Encourage fair criticism as judges are not infallible: court

Contempt proceedings against Sibal dropped

August 08, 2010 02:19 am | Updated 02:19 am IST - New Delhi

A fair and reasonable criticism of a judgment which is a public document or which is a public act of a judge concerned with administration of justice would not constitute contempt of court, the Supreme Court has held.

In fact, such criticism must be encouraged because after all no one, much less judges, can claim infallibility, said a Bench of Justices J.M. Panchal and A.K. Patnaik, dismissing contempt charges against Union Minister Kapil Sibal for his statement on judges as published in a souvenir and reproduced in parts in a newspaper.

As a senior lawyer, Mr. Sibal gave the message for publication in the souvenir brought out by a magazine run by lawyers of the Punjab and Haryana High Court during 1995. This message was reproduced in part in a newspaper, and a group of lawyers construed it as contempt and initiated contempt proceedings against Mr. Sibal and the newspaper in the High Court. It was later transferred to the Supreme Court.

The Bench, in a recent order, pointed out that Mr. Sibal had discussed the malaise afflicting the judiciary. Having practised in the Supreme Court for a pretty long time, he perceived that judges had started disciplining lawyers. He therefore mentioned (in his message) that judges themselves needed to be disciplined. Mr. Sibal also noticed that the legal community was assailing and belittling the judicial system publicly, which was a harmful trend. Only part of the message was published in the newspaper wherein sentences were torn out of context and an impression was given that Mr. Sibal had made a frontal attack on the judiciary.

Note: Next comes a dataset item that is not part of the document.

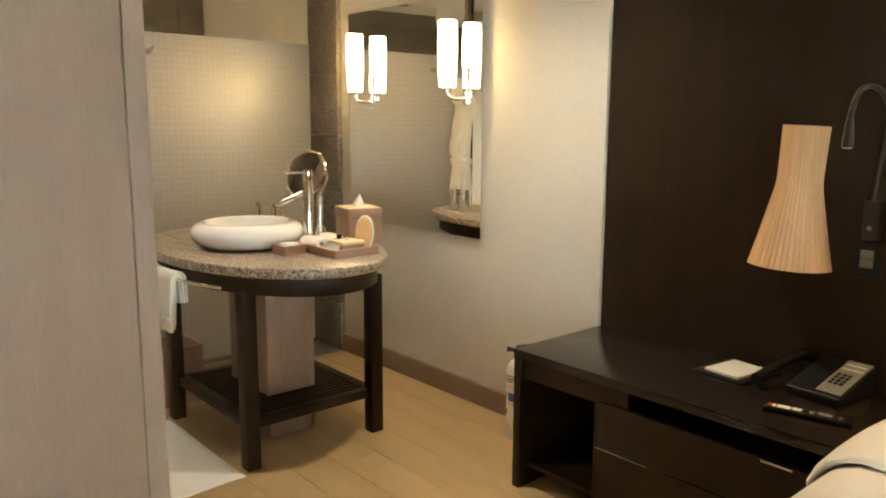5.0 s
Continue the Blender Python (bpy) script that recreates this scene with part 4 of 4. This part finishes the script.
def telephone():
    t = thing("telephone", (-2.405, 3.30, NS_TOP), "black desk telephone with grey keypad panel", "telephone", rz=-6)
    wedge = block((-0.09, -0.115, 0.0), (0.085, 0.10, 0.03), 0.006, 3)
    for v in wedge.verts:
        if v.co.z > 0.015:
            v.co.z += 0.30 * (v.co.y + 0.115)
    part("body", wedge, M["plastic"], t)
    slope = math.degrees(math.atan(0.30))
    face = pose(0.04, 0, 0.0655, slope, 0, 0)
    kp = part("key_panel", turned(block((-0.040, -0.105, 0.0), (0.040, 0.100, 0.004), 0.002), face), M["grey"], t, "grey keypad panel")
    for r in range(4):
        for c in range(3):
            part("key", turned(block((-0.028 + 0.017 * c, -0.055 + 0.018 * r, 0.0042), (-0.016 + 0.017 * c, -0.043 + 0.018 * r, 0.0065), 0.001), face), M["plastic"], kp)
    for r in range(5):
        part("label_bar", turned(block((-0.032, 0.028 + 0.013 * r, 0.0042), (0.032, 0.034 + 0.013 * r, 0.0052), 0), face), M["paper"] if r % 2 else M["slate"], kp)
    hs = [(-0.17, -0.15, 0.030), (-0.165, -0.10, 0.048), (-0.150, -0.02, 0.074), (-0.135, 0.05, 0.088), (-0.125, 0.09, 0.080)]
    part("handset", pipe(hs, [0.022, 0.018, 0.014, 0.018, 0.023], 14), M["plastic"], t)
    cord = [(-0.17 + 0.03 * math.sin(a * 0.5) + 0.006 * math.cos(a * 6), -0.16 + 0.05 * (a / 9), 0.008 + 0.005 * math.sin(a * 6)) for a in np.linspace(0, 9, 90)]
    part("cord", pipe(cord, 0.0022, 6), M["plastic"], t)
    return t


telephone()
rc = thing("remote_control", (-2.365, 3.035, NS_TOP), "long black remote control with pale keys", "remote", rz=-167)
part("case", block((-0.12, -0.021, 0.0), (0.12, 0.021, 0.018), 0.006, 3), M["plastic"], rc)
for x0, x1, m in ((0.102, 0.112, "red"), (0.088, 0.098, "paper"), (0.046, 0.084, "paper"), (0.016, 0.042, "white"), (-0.02, -0.006, "grey"), (-0.066, -0.030, "grey"), (-0.092, -0.084, "grey")):
    part("key_group", block((x0, -0.013, 0.0182), (x1, 0.013, 0.0195), 0.0006), M[m], rc)

for x, y in ((-3.19, 3.16), (-3.10, 3.10)):
    solid("water_bottle", lathe([(0, 0), (0.030, 0), (0.032, 0.004), (0.032, 0.13), (0.026, 0.155), (0.012, 0.18), (0.012, 0.205), (0, 0.205)], 28), M["teal"], "green-blue glass water bottle in the open bay", "bottle", at=(x, y, 0.1005), group="minibar bottles")

ck = thing("alarm_clock", (0.425, 3.22, 0.560), "black clock radio with blue digits", "clock", rz=4)
part("body", lathe([(0, 0), (0.090, 0), (0.100, 0.006), (0.104, 0.022), (0.104, 0.118), (0.100, 0.128), (0.0, 0.130)], 44, 1.0, 0.62), M["plastic"], ck)
part("top_plate", lathe([(0, 0.1302), (0.108, 0.1302), (0.116, 0.133), (0.116, 0.138), (0.108, 0.1405), (0.0, 0.141)], 44, 1.0, 0.62), M["darkmetal"], ck, "wider metal top plate")
part("dial", lathe([(0, 0.141), (0.026, 0.141), (0.028, 0.146), (0.028, 0.166), (0.024, 0.172), (0, 0.173)], 28), M["darkmetal"], ck)


def digit(bm, x, on):
    """Seven-bar numeral."""
    w, h, t = 0.011, 0.022, 0.0022
    bars = {"a": (0, h, 1), "b": (w, h * 0.75, 0), "c": (w, h * 0.25, 0), "d": (0, 0, 1), "e": (0, h * 0.25, 0), "f": (0, h * 0.75, 0), "g": (0, h / 2, 1)}
    for k in on:
        px, pz, flat = bars[k]
        if flat:
            c, s = (x + w / 2, pz), (w, t)
        else:
            c, s = (x + px, pz), (t, h * 0.42)
        bmesh.ops.create_cube(bm, size=1, matrix=Matrix.Translation((c[0], 0, c[1])) @ Matrix.Diagonal((s[0], 0.001, s[1], 1)))


bm = bmesh.new()
for k, on in enumerate(("bc", "abgcd", "afgcd", "abcdefg")):
    digit(bm, -0.035 + 0.018 * k, on)
turned(bm, pose(0.004, -0.0655, 0.072))
part("digits", bm, M["digits"], ck, "glowing blue numerals")

toy = thing("toy_figure", (0.678, 3.15, 0.560), "small painted toy figure on an orange-red base", "toy", rz=5)
part("base", block((-0.055, -0.038, 0.0), (0.055, 0.038, 0.052), 0.012, 3), M["red"], toy)
part("torso", turned(lathe([(0, 0.05), (0.030, 0.055), (0.034, 0.075), (0.026, 0.098), (0, 0.102)], 22), pose(0, 0, 0)), M["white"], toy)
part("head", lathe([(0, 0.098), (0.020, 0.102), (0.029, 0.118), (0.028, 0.132), (0.018, 0.145), (0, 0.148)], 24), M["cream"], toy)
part("arch", turned(lathe([(0.014, -0.002), (0.020, -0.002), (0.020, 0.002), (0.014, 0.002), (0.014, -0.002)], 24), pose(0, -0.0385, 0.006, 90, 0, 0)), M["darkmetal"], toy)
for s, m in ((-1, "blue"), (1, "red"), (1, "yellow")):
    part("arm", pipe([(s * 0.028, -0.01, 0.086), (s * 0.040, -0.026, 0.072), (s * 0.030, -0.036, 0.066 if m != "yellow" else 0.058)], 0.008, 10), M[m], toy)

# ---- by the window: armchair and tripod lamp ----
ac = thing("armchair", (1.95, 1.15, 0), "rounded white upholstered armchair by the window", "armchair", rz=115)
part("seat", block((-0.33, -0.33, 0.16), (0.33, 0.30, 0.42), 0.07, 4), M["linen"], ac)
back = sheet(lambda u, v: ((0.40 + 0.02 * math.sin(3 * v)) * math.cos(math.pi * (1.0 * u)) , 0.05 + 0.36 * math.sin(math.pi * u) ** 0.7, 0.12 + (0.42 + 0.22 * math.sin(math.pi * u) ** 2) * v), 36, 12, 0.09)
part("backrest", back, M["linen"], ac)
for sx in (-1, 1):
    for sy in (-1, 1):
        part("leg", pipe([(sx * 0.26, sy * 0.24, 0.165), (sx * 0.28, sy * 0.26, 0.0)], [0.02, 0.013], 10), M["wenge"], ac)
cu = block((-0.19, -0.06, 0.0), (0.19, 0.06, 0.34), 0.055, 4)
solid("cushion", turned(cu, pose(0, 0, 0, 18, 0, 0)), M["yellow"], "mustard yellow cushion on the armchair", "cushion", at=(1.83, 1.10, 0.425), rz=115)
tl = thing("tripod_lamp", (2.2, 1.75, 0), "floor lamp on black tripod legs", "lamp")
for k in range(3):
    a = radians(90 + 120 * k)
    part("leg", pipe([(0, 0, 1.30), (0.17 * math.cos(a), 0.17 * math.sin(a), 0.65), (0.34 * math.cos(a), 0.34 * math.sin(a), 0.0)], [0.020, 0.018, 0.014], 10), M["plastic"], tl)
part("hub", lathe([(0, 1.26), (0.035, 1.26), (0.035, 1.33), (0.015, 1.35), (0.012, 1.42), (0, 1.42)], 20), M["steel"], tl)
part("shade", lathe([(0.17, 1.40), (0.21, 1.40), (0.21, 1.402), (0.175, 1.70), (0.172, 1.70), (0.207, 1.403)], 40), M["paper"], tl)

# ---- floor boards ----
floor = thing("floor", (0, 0, 0), "satin oak boards, honey brown, laid lengthwise", "floor", kind="structure")
board_meshes = {}
bw_, bl_ = 0.185, 1.9
row, y = 0, -1.6
while y < WALL:
    x = -5.36 - (0.63 * row) % bl_
    wy = min(bw_, WALL - y)
    while x < 2.6:
        a, b = max(x, -5.36), min(x + bl_, 2.6)
        if b - a > 0.03:
            key = (round(b - a, 3), round(wy, 3))
            if key not in board_meshes:
                board_meshes[key] = mesh_of("board", block((0.0006, 0.0006, -0.0195), (b - a - 0.0006, wy - 0.0006, 0.0), 0.0015, 1), M["oak"])
            ob = new("board", board_meshes[key])
            ob.parent = floor
            ob.location = (a, y, 0)
        x += bl_
    y += bw_
    row += 1
part("threshold", block((-5.375, 2.0, -0.01), (-5.345, 3.37, 0.003), 0.001), M["pale"], floor, "pale stone threshold strip")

Writing the judgment, Justice Panchal said a fair reading of the message made it clear that the sending or publication of the message did not scandalise or tend to scandalise, or lower or tend to lower the authority of any court; nor did it interfere or tend to interfere with the due course of judicial proceedings or administration of justice in any manner.

Mr. Sibal’s message was nothing but an expression of the concerns of a senior advocate and he showed the corrective measures to be adopted to get the institution to rid of its shortcomings. As the newspaper also tendered an apology, the Bench dropped contempt charges against it also and closed the case.